**What the task requires:** Set down, word for word, the stretch of lines from the one containing "for t, *values" to the end of the records below.

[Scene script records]

● ● ● ●

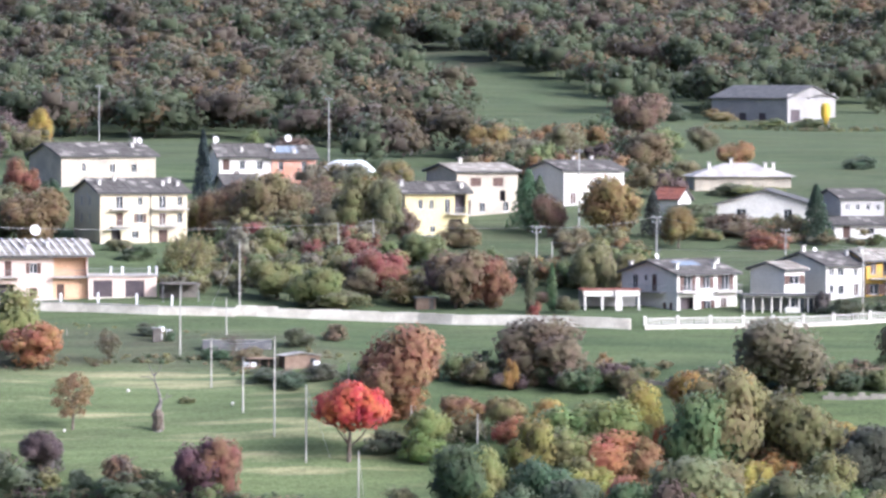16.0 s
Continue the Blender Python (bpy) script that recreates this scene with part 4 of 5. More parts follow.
plant("oak", "olive", -88.6, 758.4, 11.7, 11.0)
plant("oak", "lime", -72.5, 754.5, 10.0, 3.5)
plant("bush", "crimson", -80.2, 769.5, 4.9, 4.9)
plant("bush", "red", -75.6, 773.0, 2.9, 2.9)
plant("oak", "green", -78.5, 745.0, 11.5, 15.7)
plant("oak", "dark", -88.3, 742.6, 12.5, 12.8)
plant("round", "green", -94.3, 738.6, 12.5, 10.8)
plant("round", "rust", -64.1, 776.0, 4.9, 9.9)
plant("round", "olive", -67.6, 765.0, 7.3, 6.5)
plant("oak", "green", -56.4, 762.0, 8.1, 11.3)
plant("round", "purple", -46.5, 765.0, 6.9, 6.1)
plant("round", "rust", -80.7, 705.5, 6.4, 9.0)
plant("oak", "gold", -59.6, 700.5, 11.2, 9.7)
plant("oak", "green", -85.6, 695.0, 8.1, 8.9)
plant("oak", "dark", -112.2, 684.6, 12.5, 9.1)
plant("oak", "lime", -71.1, 691.0, 5.9, 6.6)
plant("oak", "gold", -35.5, 694.0, 8.8, 8.8)
plant("bare", "grey", -43.6, 695.5, 7.4, 8.1)
plant("oak", "orange", -21.0, 694.0, 9.6, 8.1)
plant("bare", "grey", -16.5, 696.5, 7.4, 7.4)
plant("oak", "hill_green", -18.5, 674.6, 12.4, 10.8)
plant("oak", "hill_green", -8.1, 668.0, 14.1, 11.5)
plant("oak", "hill_green", -1.0, 672.2, 15.2, 13.4)
plant("oak", "rust", -19.7, 670.7, 12.3, 9.8)
plant("oak", "pink", -6.3, 693.0, 7.4, 5.1)
plant("oak", "rust", -12.5, 665.5, 8.4, 10.5)
plant("oak", "pink", 2.2, 672.7, 3.8, 5.3)
plant("oak", "pink", -29.1, 667.5, 5.7, 8.8)
plant("oak", "rust", -38.6, 666.7, 6.6, 8.8)
plant("oak", "purple", -52.2, 688.0, 5.1, 5.1)
plant("oak", "olive", -71.3, 687.5, 5.8, 5.8)
plant("oak", "orange", -78.3, 697.5, 7.4, 9.6)
plant("oak", "green", -83.1, 692.5, 7.4, 8.1)
plant("oak", "rust", -18.8, 692.5, 9.6, 7.4)
plant("bush", "green", -60.9, 760.5, 7.7, 10.5)
plant("bush", "green", -55.0, 760.0, 8.1, 10.5)
plant("bush", "dark", -50.8, 761.5, 7.7, 9.7)
plant("bush", "olive", -65.3, 761.0, 7.3, 8.9)
plant("round", "green", -69.0, 761.5, 10.5, 10.5)
plant("bush", "brown", -36.3, 761.5, 6.1, 6.5)
plant("bush", "dark", -32.6, 761.0, 4.0, 7.3)
plant("bush", "dark", -41.4, 762.0, 3.6, 3.6)
plant("round", "olive", -59.0, 774.0, 4.9, 6.6)
plant("bush", "olive", -45.7, 762.0, 4.0, 4.9)
plant("round", "dark", -63.6, 776.5, 5.8, 7.4)
plant("spruce", "spruce", -113.1, 1073.5, 12.8, 7.5)
plant("spruce", "spruce", -127.7, 1062.0, 18.0, 13.7)
plant("oak", "dark", -110.1, 1089.5, 10.4, 9.3)
plant("bush", "dark", -25.8, 819.5, 2.3, 5.2)
plant("bush", "brush", -21.1, 817.5, 2.6, 5.2)
plant("bush", "dark", -10.9, 805.0, 3.0, 6.8)
plant("bush", "dark", -6.3, 800.0, 3.0, 6.8)
plant("bush", "dark", -15.3, 799.5, 3.0, 5.1)
plant("bare", "grey", -23.6, 821.5, 3.9, 4.4)
plant("bush", "olive", -28.8, 795.0, 1.2, 2.5)
plant("oak", "brown", -68.3, 919.5, 5.9, 6.8)
plant("bush", "dark", -69.1, 906.0, 3.8, 4.8)
plant("bush", "dark", -76.8, 857.0, 4.5, 5.5)
plant("bush", "olive", -43.9, 920.5, 2.9, 5.9)
plant("bush", "dark", -40.8, 910.5, 3.4, 7.7)
plant("spruce", "spruce", -140.5, 870.5, 11.3, 5.2)
plant("bush", "dark", -134.5, 851.0, 6.3, 9.9)
plant("oak", "brush", -131.5, 861.0, 8.7, 10.1)
plant("oak", "grey", -127.0, 858.5, 8.2, 9.1)
plant("bush", "dark", -138.3, 846.5, 7.6, 11.7)
plant("oak", "olive", -142.3, 850.5, 9.9, 10.8)
plant("oak", "green", -120.0, 862.0, 11.9, 12.8)
plant("oak", "green", -121.2, 853.0, 8.1, 10.0)
plant("bush", "dark", -113.0, 846.5, 5.4, 9.9)
plant("bush", "brush", -107.1, 845.0, 4.5, 8.1)
plant("oak", "brush", -102.3, 845.5, 6.3, 9.0)
plant("sparse", "brown", -86.9, 846.0, 4.9, 6.3)
plant("oak", "brown", -29.9, 939.5, 8.0, 8.0)
plant("oak", "olive", -32.8, 946.5, 6.0, 6.0)
plant("bush", "dark", -13.8, 935.5, 5.0, 7.0)
plant("oak", "brown", -11.0, 928.0, 6.9, 7.9)
plant("oak", "brush", 3.0, 904.5, 5.8, 7.7)
plant("bush", "brown", -3.0, 902.0, 4.3, 8.6)
plant("bush", "olive", -16.7, 901.0, 3.8, 6.7)
plant("oak", "olive", -8.8, 886.5, 4.7, 6.6)
plant("bush", "green", -23.9, 883.5, 4.2, 7.5)
plant("bush", "brush", -31.4, 906.5, 3.4, 6.7)
plant("oak", "brown", 25.6, 915.5, 5.8, 5.8)
plant("oak", "rust", 58.0, 1046.5, 5.6, 6.7)
plant("oak", "brown", 54.8, 1102.5, 5.3, 7.0)
plant("bush", "dark", 53.4, 1188.5, 5.0, 7.6)
plant("oak", "olive", -1.5, 1008.0, 4.8, 6.4)
plant("oak", "brown", -9.0, 990.0, 6.3, 7.4)
plant("oak", "brown", -3.2, 967.0, 7.2, 7.2)
plant("sparse", "brown", -14.1, 961.0, 7.1, 9.2)
plant("bush", "dark", 24.5, 1058.0, 3.9, 6.7)
plant("bush", "olive", 36.1, 991.0, 4.2, 6.3)
plant("bush", "olive", 58.6, 990.0, 3.2, 9.5)
plant("bush", "dark", 54.1, 993.0, 3.0, 7.4)

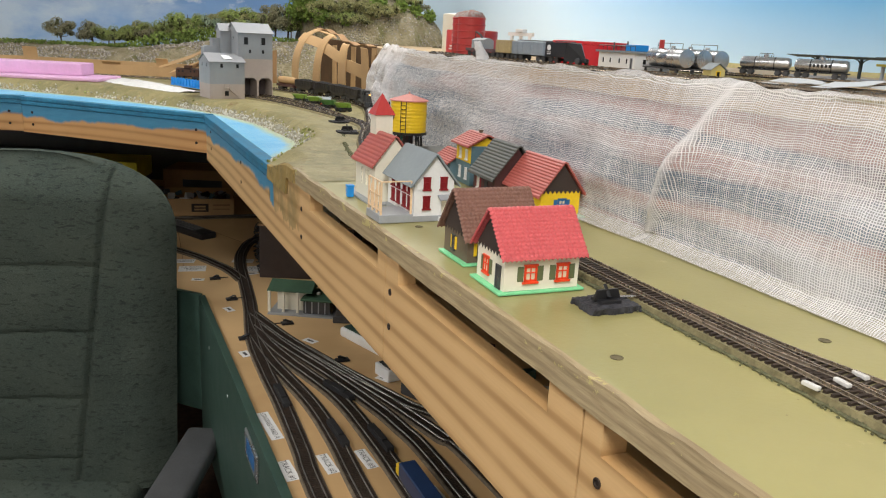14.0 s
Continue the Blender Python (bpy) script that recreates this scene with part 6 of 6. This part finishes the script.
part("column", Geo().lathe([(0.03, 0.06), (0.03, 0.13)], 16, pose(0, -0.27, 0)), M_BLACK, chair, smooth=True)
for k in range(5):
    a = 6.283 * k / 5
    leg = part("foot", Geo().tube([(0, -0.27, 0.09), (0.30 * math.cos(a), -0.27 + 0.30 * math.sin(a), 0.055)], 0.022, 8, 0.015), M_BLACK, chair)
    part("caster", Geo().lathe([(0.008, -0.012), (0.027, -0.01), (0.027, 0.01), (0.008, 0.012)], 14, pose(0.30 * math.cos(a), -0.27 + 0.30 * math.sin(a), 0.027, 90)), M_BLACK, leg, smooth=True)

# ---- staging level ----
M_LOWTIE = paint("black_tie_strip", (0.02, 0.019, 0.02), 0.5, 0.3, 60, 400)
M_NRAIL = paint("nickel_rail", (0.30, 0.285, 0.26), 0.42, 0.25, 60, 400, 0.05, 0.9)
LZ = DECK + 0.0005
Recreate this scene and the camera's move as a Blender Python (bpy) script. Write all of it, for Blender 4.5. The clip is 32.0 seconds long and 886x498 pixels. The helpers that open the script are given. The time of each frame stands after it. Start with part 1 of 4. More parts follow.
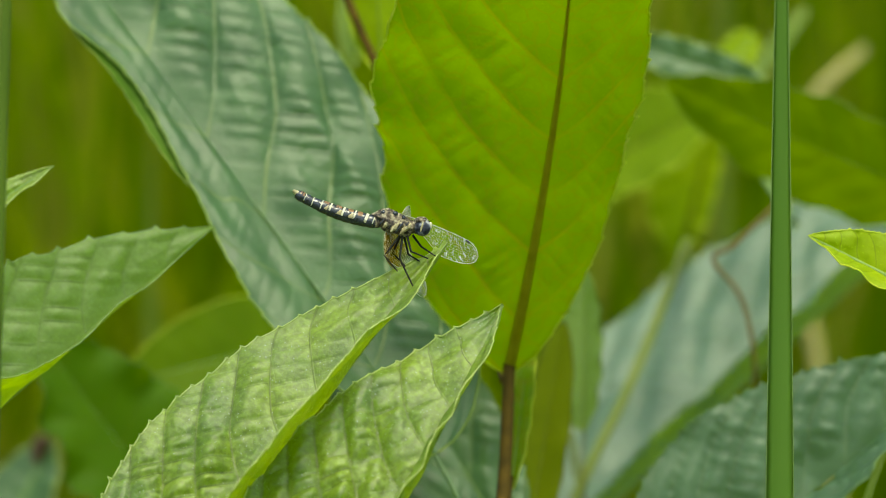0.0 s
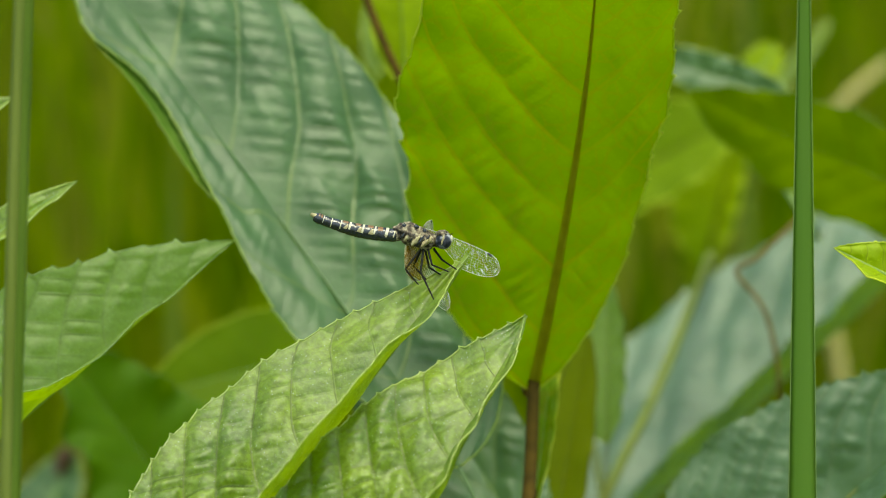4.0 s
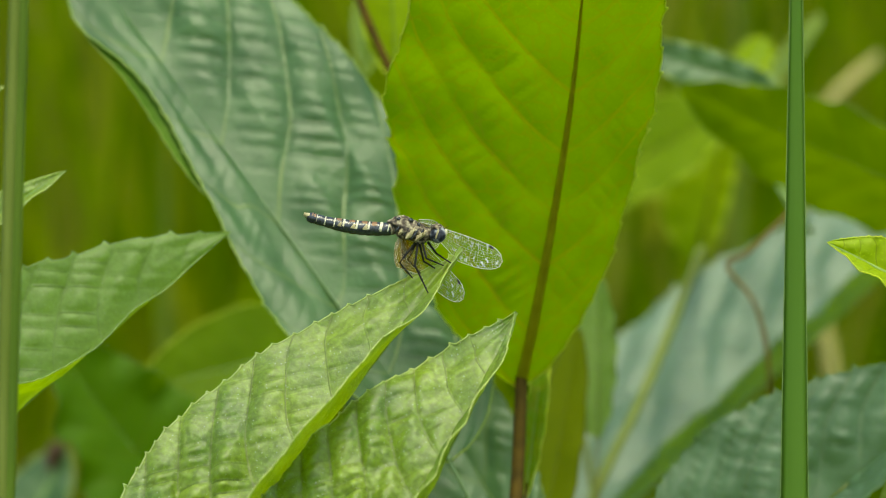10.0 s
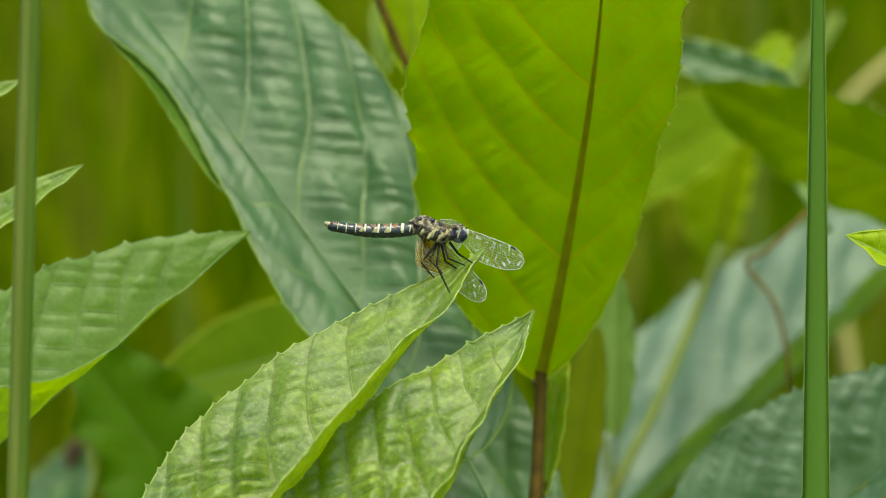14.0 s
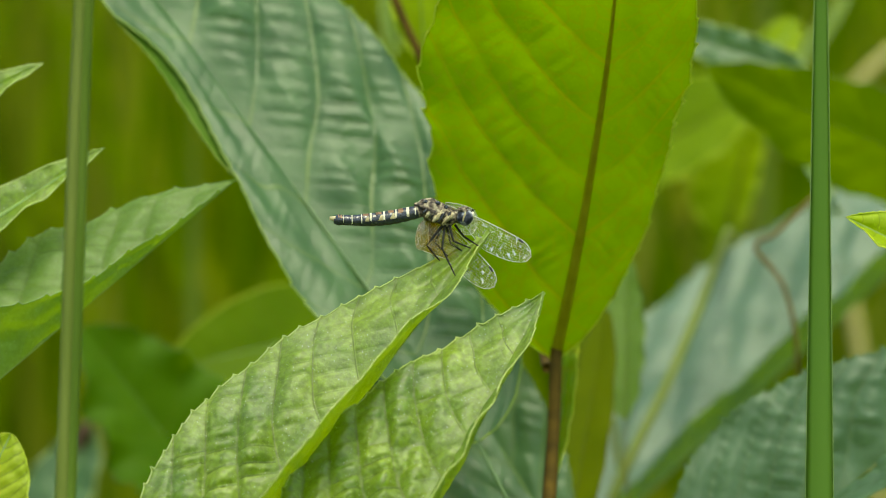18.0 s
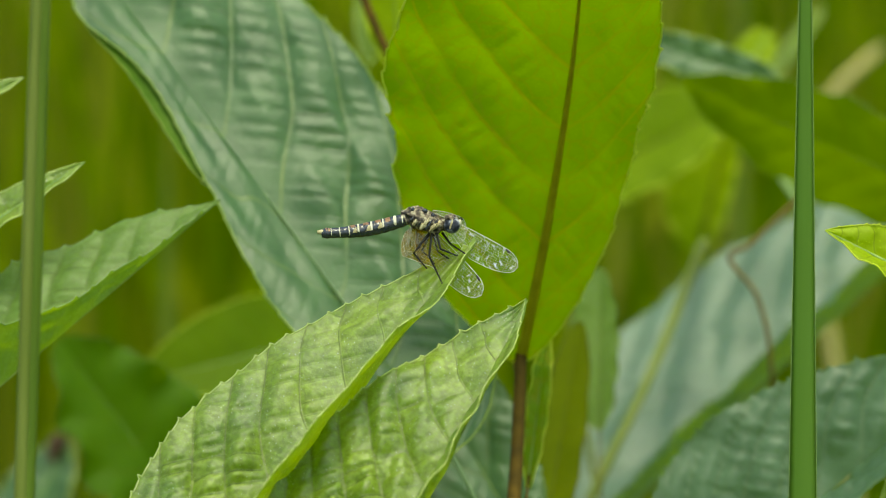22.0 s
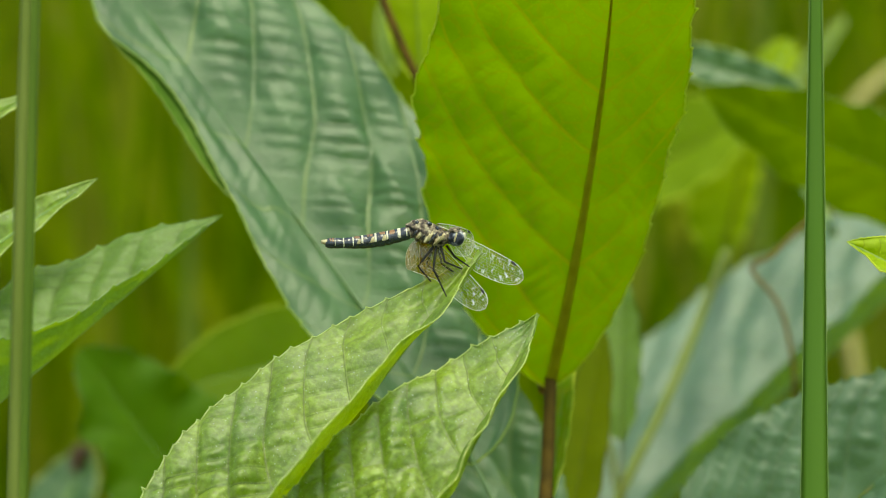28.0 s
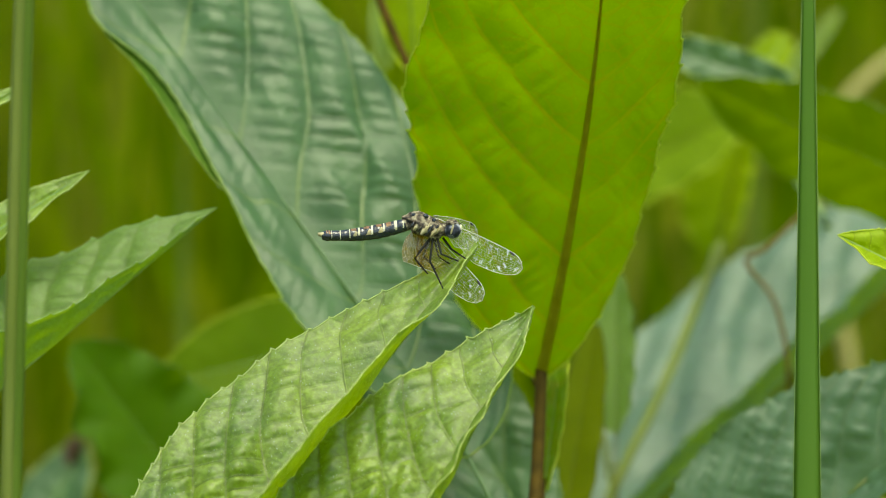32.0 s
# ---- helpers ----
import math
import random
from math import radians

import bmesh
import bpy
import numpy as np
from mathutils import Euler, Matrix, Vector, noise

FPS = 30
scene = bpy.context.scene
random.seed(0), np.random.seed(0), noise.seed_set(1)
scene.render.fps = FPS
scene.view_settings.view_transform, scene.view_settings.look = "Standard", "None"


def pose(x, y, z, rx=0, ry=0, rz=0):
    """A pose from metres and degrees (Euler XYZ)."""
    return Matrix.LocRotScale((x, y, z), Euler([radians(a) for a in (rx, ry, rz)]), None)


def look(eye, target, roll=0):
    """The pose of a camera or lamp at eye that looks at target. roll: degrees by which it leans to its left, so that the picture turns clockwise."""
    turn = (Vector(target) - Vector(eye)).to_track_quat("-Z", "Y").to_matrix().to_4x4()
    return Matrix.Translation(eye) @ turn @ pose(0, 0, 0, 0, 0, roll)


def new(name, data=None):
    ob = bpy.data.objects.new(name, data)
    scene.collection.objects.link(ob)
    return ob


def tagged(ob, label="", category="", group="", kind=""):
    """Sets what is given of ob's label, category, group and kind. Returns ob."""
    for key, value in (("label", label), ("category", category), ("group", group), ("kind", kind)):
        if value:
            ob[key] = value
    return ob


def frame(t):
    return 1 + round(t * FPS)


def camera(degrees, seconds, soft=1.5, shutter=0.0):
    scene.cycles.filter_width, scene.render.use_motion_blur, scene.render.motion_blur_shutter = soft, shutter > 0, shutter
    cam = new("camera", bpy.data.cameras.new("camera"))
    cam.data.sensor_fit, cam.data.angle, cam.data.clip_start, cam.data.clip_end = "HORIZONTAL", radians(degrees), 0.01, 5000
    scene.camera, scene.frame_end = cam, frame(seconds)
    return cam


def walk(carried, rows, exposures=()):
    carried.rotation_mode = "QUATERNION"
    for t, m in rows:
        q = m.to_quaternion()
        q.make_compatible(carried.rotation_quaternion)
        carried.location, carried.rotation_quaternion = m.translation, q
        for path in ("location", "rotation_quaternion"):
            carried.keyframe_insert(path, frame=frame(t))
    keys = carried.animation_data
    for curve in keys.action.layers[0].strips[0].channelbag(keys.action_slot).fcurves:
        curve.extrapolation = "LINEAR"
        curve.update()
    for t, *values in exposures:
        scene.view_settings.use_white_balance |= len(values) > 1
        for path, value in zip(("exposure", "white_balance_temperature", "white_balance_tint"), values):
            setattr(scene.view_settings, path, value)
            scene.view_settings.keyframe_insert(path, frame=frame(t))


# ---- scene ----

● ● ● ●

**Exercise response:**
    for t, *values in exposures:
        scene.view_settings.use_white_balance |= len(values) > 1
        for path, value in zip(("exposure", "white_balance_temperature", "white_balance_tint"), values):
            setattr(scene.view_settings, path, value)
            scene.view_settings.keyframe_insert(path, frame=frame(t))


# ---- scene ----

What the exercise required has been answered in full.